The digital information ecosystem farms people for their attention, ideas and data in exchange for so called 'free' services. Unlike their analogue equivalents, these sweatshops of the connected world extract more than one's labour, and while clocking into the online factory is effortless it is often impossible to clock off.
I am reminded of this state of affairs by the recent stream of messages from online service providers about changes to their terms and conditions and privacy policies. The messages vary of course and some explicitly cite the GDPR - fully applicable in less than a month's time - as the reason for the change. Failure to accept the new terms by 25 May, we are told, will mean we can no longer use these services.
For most people outside the esoteric data protection bubble this represents first contact with the new dispensation of digital rights and obligations in the EU. If this encounter seems a take-it-or-leave it proposition - with perhaps a hint of menace - then it is a travesty of at least the spirit of the new regulation, which aims to restore a sense of trust and control over what happens to our online lives.
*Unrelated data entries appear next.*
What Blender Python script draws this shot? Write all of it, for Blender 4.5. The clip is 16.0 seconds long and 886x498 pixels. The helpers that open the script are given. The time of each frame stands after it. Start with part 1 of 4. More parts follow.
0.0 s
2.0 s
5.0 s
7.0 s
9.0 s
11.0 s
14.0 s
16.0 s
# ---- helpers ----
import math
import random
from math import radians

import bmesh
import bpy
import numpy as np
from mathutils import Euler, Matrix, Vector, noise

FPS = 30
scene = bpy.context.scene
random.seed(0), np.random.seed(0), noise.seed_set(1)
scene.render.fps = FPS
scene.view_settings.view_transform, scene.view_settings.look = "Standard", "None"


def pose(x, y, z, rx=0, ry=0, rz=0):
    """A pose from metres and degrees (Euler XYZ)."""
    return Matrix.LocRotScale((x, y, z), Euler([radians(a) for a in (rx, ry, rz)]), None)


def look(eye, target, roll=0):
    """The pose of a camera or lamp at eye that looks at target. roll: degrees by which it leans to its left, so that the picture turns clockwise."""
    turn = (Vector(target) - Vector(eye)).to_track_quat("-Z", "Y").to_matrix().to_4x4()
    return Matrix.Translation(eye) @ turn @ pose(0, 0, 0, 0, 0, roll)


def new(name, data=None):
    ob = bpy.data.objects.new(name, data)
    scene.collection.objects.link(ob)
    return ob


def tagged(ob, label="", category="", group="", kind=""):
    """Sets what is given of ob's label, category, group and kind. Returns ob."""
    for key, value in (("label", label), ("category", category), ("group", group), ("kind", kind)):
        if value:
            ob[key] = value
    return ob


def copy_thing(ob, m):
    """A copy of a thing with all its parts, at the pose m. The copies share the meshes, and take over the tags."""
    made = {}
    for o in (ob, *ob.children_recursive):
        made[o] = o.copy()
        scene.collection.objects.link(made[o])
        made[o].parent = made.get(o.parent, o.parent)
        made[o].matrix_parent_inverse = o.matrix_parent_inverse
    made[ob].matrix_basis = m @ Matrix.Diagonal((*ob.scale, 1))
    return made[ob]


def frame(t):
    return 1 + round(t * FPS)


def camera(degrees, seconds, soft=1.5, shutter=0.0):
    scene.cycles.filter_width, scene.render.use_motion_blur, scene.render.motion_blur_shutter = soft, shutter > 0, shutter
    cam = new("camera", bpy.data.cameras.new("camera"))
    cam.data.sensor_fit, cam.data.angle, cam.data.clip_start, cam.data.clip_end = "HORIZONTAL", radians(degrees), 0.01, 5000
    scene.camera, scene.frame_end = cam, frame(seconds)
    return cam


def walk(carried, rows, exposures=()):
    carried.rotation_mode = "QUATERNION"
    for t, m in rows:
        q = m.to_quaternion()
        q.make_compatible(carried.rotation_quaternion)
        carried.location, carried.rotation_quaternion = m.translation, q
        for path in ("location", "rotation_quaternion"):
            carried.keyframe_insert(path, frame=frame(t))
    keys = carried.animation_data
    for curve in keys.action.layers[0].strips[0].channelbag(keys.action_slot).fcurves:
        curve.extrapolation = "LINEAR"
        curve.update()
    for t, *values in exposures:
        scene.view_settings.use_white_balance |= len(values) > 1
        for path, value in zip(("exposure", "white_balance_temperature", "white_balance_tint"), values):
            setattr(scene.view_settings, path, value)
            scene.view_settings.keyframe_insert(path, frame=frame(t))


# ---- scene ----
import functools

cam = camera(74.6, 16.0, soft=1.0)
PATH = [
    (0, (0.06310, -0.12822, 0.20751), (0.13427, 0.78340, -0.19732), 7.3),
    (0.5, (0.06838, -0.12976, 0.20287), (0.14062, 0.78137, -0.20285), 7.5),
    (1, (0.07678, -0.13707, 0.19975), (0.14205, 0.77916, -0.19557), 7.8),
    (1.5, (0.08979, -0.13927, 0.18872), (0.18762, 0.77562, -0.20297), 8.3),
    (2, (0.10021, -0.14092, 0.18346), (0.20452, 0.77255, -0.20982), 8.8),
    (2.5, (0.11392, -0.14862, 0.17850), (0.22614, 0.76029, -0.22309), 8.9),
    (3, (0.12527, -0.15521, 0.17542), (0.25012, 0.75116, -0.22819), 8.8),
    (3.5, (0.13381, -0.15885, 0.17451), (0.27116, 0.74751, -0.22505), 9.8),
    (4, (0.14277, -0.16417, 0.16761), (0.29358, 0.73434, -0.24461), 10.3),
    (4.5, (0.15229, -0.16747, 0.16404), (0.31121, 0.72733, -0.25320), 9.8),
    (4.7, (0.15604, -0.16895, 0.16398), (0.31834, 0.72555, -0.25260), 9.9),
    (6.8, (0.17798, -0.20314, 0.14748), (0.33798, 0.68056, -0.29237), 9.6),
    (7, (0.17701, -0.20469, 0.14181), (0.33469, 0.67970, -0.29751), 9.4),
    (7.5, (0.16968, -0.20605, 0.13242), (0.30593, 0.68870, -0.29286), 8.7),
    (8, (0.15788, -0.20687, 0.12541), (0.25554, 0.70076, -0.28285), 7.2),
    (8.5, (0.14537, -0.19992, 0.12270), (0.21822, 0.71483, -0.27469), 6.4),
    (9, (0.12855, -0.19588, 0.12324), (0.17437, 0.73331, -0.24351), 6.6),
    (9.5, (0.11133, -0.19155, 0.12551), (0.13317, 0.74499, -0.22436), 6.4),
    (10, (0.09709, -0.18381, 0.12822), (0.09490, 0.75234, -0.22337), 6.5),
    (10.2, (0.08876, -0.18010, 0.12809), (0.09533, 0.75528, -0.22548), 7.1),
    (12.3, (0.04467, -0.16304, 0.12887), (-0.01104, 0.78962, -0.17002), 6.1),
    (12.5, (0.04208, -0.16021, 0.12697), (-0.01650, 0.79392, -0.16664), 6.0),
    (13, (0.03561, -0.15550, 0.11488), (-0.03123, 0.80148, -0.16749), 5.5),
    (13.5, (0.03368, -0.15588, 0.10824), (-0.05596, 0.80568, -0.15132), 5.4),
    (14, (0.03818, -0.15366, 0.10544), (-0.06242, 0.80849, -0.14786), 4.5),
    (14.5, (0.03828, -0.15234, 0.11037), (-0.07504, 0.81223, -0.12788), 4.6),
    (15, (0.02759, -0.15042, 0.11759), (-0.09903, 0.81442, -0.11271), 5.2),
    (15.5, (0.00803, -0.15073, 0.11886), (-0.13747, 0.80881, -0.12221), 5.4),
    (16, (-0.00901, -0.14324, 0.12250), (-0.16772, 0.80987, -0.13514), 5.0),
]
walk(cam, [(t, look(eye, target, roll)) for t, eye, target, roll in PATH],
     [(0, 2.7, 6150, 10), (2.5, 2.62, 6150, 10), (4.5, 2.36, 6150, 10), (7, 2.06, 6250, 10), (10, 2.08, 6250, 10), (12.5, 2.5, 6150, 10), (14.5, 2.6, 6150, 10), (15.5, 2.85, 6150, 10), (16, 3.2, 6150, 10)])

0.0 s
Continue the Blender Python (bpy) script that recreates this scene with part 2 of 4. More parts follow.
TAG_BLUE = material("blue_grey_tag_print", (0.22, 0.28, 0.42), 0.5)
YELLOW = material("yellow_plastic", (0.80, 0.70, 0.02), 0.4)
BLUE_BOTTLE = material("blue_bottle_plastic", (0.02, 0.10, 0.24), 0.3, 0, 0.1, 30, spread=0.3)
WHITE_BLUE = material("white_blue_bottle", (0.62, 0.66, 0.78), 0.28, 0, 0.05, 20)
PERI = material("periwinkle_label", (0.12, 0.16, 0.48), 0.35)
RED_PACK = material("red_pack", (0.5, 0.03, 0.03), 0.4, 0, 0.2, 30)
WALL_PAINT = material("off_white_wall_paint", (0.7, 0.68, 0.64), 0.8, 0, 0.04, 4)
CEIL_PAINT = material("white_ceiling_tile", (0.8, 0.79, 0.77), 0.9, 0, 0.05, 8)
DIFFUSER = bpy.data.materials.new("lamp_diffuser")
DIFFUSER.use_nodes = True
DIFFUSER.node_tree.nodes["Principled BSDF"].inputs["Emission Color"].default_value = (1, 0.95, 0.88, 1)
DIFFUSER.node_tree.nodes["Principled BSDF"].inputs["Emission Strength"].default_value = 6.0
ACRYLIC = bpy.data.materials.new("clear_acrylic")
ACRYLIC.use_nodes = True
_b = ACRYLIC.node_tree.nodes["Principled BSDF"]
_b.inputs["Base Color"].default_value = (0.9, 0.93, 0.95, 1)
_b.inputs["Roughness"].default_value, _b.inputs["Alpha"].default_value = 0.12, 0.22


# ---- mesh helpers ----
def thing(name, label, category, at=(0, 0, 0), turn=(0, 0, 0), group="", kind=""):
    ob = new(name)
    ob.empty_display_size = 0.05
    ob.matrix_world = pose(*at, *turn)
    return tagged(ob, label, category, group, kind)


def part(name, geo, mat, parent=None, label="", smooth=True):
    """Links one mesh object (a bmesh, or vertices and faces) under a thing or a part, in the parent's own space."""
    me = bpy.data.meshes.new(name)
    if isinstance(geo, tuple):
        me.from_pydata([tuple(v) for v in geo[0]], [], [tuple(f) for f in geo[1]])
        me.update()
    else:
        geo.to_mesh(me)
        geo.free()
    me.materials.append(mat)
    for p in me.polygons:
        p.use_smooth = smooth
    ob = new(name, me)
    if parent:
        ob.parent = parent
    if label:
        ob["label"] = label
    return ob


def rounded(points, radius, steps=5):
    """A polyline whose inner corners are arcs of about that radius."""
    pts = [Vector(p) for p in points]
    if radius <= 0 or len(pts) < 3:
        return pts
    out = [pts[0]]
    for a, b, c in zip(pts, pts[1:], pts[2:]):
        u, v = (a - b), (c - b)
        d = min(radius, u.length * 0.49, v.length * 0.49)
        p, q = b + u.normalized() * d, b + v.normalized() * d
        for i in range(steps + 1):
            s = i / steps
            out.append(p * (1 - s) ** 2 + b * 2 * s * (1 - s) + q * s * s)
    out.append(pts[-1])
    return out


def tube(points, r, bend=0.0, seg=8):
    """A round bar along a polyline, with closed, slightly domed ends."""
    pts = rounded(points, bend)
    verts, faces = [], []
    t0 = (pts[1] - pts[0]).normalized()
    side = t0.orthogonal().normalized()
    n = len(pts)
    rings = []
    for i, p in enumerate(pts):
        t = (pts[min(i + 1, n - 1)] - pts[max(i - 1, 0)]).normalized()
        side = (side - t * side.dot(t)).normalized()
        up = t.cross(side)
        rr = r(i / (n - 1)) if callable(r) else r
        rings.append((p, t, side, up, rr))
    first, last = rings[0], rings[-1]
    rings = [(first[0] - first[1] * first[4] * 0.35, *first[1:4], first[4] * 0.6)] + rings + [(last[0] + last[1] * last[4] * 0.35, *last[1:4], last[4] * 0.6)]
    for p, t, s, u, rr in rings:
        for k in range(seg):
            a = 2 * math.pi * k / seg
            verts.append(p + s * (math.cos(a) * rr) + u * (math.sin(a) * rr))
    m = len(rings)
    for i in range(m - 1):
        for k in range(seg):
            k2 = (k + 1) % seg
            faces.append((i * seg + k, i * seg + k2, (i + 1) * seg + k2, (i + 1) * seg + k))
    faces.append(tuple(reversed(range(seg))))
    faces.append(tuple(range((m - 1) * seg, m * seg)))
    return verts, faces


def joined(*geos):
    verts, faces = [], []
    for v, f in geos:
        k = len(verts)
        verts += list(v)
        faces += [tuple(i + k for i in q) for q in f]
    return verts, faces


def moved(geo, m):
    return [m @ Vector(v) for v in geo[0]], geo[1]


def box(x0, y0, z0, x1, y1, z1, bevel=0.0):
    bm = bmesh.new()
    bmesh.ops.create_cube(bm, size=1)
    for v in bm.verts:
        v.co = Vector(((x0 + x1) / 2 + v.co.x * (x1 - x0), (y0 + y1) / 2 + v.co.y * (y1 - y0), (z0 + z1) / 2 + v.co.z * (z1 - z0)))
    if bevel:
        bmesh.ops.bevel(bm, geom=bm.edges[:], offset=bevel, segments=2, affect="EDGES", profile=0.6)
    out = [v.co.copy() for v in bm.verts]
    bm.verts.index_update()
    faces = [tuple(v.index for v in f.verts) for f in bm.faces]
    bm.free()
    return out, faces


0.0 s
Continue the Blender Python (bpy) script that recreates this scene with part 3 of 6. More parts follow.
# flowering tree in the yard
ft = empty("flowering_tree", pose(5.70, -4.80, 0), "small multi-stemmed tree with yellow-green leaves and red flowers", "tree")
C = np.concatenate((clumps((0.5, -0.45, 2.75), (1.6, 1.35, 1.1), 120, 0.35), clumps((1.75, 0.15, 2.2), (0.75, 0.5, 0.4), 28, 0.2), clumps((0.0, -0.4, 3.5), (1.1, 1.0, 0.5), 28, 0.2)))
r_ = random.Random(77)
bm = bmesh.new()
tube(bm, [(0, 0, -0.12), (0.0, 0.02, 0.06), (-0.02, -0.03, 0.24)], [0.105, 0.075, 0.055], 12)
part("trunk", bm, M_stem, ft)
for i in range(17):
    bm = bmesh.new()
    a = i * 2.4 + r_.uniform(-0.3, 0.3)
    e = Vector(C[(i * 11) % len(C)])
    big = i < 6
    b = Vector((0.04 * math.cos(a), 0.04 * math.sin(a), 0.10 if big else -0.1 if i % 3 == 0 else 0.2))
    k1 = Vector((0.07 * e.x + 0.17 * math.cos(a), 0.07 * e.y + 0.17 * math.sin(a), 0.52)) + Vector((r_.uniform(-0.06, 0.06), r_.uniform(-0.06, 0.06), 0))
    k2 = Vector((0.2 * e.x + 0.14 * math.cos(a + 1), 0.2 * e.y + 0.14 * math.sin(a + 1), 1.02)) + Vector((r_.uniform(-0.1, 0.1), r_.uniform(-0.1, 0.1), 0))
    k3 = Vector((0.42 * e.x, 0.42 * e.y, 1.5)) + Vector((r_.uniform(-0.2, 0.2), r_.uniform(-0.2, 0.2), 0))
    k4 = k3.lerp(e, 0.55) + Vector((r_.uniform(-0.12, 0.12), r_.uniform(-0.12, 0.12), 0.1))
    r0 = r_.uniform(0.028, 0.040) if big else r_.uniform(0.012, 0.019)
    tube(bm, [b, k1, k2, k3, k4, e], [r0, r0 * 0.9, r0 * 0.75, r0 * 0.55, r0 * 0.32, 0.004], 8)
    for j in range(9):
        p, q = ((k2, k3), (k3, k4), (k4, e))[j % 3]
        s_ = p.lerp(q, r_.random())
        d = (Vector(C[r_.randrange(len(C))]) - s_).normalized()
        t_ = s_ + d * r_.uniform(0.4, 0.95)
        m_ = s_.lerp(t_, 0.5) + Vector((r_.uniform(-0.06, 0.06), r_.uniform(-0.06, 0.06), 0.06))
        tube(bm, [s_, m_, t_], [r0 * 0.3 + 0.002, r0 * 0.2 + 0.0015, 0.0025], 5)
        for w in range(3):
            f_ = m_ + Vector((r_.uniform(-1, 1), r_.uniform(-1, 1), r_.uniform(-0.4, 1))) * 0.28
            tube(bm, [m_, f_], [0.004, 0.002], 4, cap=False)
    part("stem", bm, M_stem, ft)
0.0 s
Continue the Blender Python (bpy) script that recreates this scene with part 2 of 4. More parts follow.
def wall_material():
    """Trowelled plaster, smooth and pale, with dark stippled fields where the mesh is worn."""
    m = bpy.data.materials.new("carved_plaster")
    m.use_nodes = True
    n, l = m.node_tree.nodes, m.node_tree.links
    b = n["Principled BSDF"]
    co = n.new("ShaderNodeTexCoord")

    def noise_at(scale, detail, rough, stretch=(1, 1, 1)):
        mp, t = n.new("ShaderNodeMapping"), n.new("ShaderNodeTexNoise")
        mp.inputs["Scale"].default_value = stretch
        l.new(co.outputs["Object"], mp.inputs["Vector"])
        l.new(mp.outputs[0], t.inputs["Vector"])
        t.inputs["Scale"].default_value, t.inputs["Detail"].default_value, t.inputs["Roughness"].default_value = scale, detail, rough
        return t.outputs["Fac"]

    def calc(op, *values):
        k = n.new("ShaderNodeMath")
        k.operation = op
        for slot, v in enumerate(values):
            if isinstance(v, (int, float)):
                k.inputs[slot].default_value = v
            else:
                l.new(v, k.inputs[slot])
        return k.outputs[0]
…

The most recent scandal has served to expose a broken and unbalanced ecosystem reliant on unscrupulous personal data collection and micro-targeting for whatever purposes promise to generate clicks and revenues. In such a distorted environment everyone must now participate, instilling the paradoxical sense of being more and more monitored and yet less and less known and respected by the small number of remote tech powers.
As the state of things digital becomes gradually clearer, there are already noises suggesting that if you object to being tracked in exchange for the 'free' services on which many of which our lives now depend, then the only alternative is to pay. But the fundamental right to privacy and related freedoms like free speech and non-discrimination apply to all, they cannot be the exclusive privilege of those who can afford to pay.
The positive takeaway from all of this is not simply that data protection has suddenly become trendy. Regard for online privacy is now firmly a part of the PR toolkit of any organisation which cares about its customers and reputation. The big risk however is a growing gulf between hyperbole and reality, where controllers learn to talk a good game while continuing with the same old harmful habits which the EU legislator has been attempting to dispel with the GDPR and other ongoing reforms, notably the ePrivacy Regulation.
So for instance we have seen a spate of articles alleging that stricter data protection will favour big companies. There is no doubt that controllers tracking people with whom they have no relationship are rightly going to have to adjust their behaviour. But the broader reality is that accountability and obligations in the GDPR are scalable, with data protection authorities empowered to enforce the law with rigour proportionate to the scale of the violation. Controllers responsible for personal data processing on a massive scale, involving data of the most sensitive nature, face by far the biggest challenge in demonstrating the lawfulness and indeed ethical grounds for what they have been doing over the last decade or two.
The GDPR is, essentially, about accountability of controllers, safeguards for individuals including giving them more control over what happens to their data. Its greater goal is to protect individuals not companies.
Too often privacy policies have seemed to be designed to provide legal cover for the companies themselves in the case of harm to a customer: non-negotiable, incredibly long, complicated, full of legal jargon which nobody reads (except to expose the unfairness of this practice). Furthermore, the policies have tended to give an illusion of user control - while in reality you cannot see or control what the company does with information about you.
Companies whose business model depends on tracking are now asking their customers to say whether they agree to, for example, the use of sensitive data and data from outside sources. Just like with the notorious cookie pop-ups, people fell pushed towards clicking 'I accept' because the only apparent alternative on offer seems complicated, time-consuming and risks excluding them from digital society.
We and other DPAs are therefore worried that even the biggest companies may not yet understand that with the GDPR these manipulative approaches must change. They must change, for instance, to satisfy Article 7(4) of the GDPR, which states that consent cannot be freely given if the provision of a service is made conditional on processing personal data not necessary for the performance of a contract.
Brilliant lawyers will always be able to fashion ingenious arguments to justify almost any practice. But with personal data processing we need to move to a different model. The old approach is broken and unsustainable - that will be, in my view, the abiding lesson of the Facebook/ Cambridge Analytica case.
DPAs are taking action, with a new social media subgroup meeting for the first time in mid-May.
We must all be vigilant about attempts to game the system.
Controllers will be concerned about compliance, and the most thoughtful and diligent controllers will aim to turn responsible data processing into a competitive advantage - that will be one of main messages of the EDPS Opinion on privacy by design to be published next week. But what individuals and regulators expect is a change of culture.
Data protection emerged in the 1970s and 80s as a response to the automation of processing operations and new forms of communication. Massive digitisation and machine learning are demanding new and smarter policy responses: stronger enforcement but also empowerment through tools like meaningful consent; ethics and accountability and a fairer allocation of the digital dividend.
Tomorrow on Labour Day, let's hope that just like the de-humanising working conditions of the sweatshops of the 19th century, the abuses so prevalent in early phase of digitisation are soon to be consigned to the history books.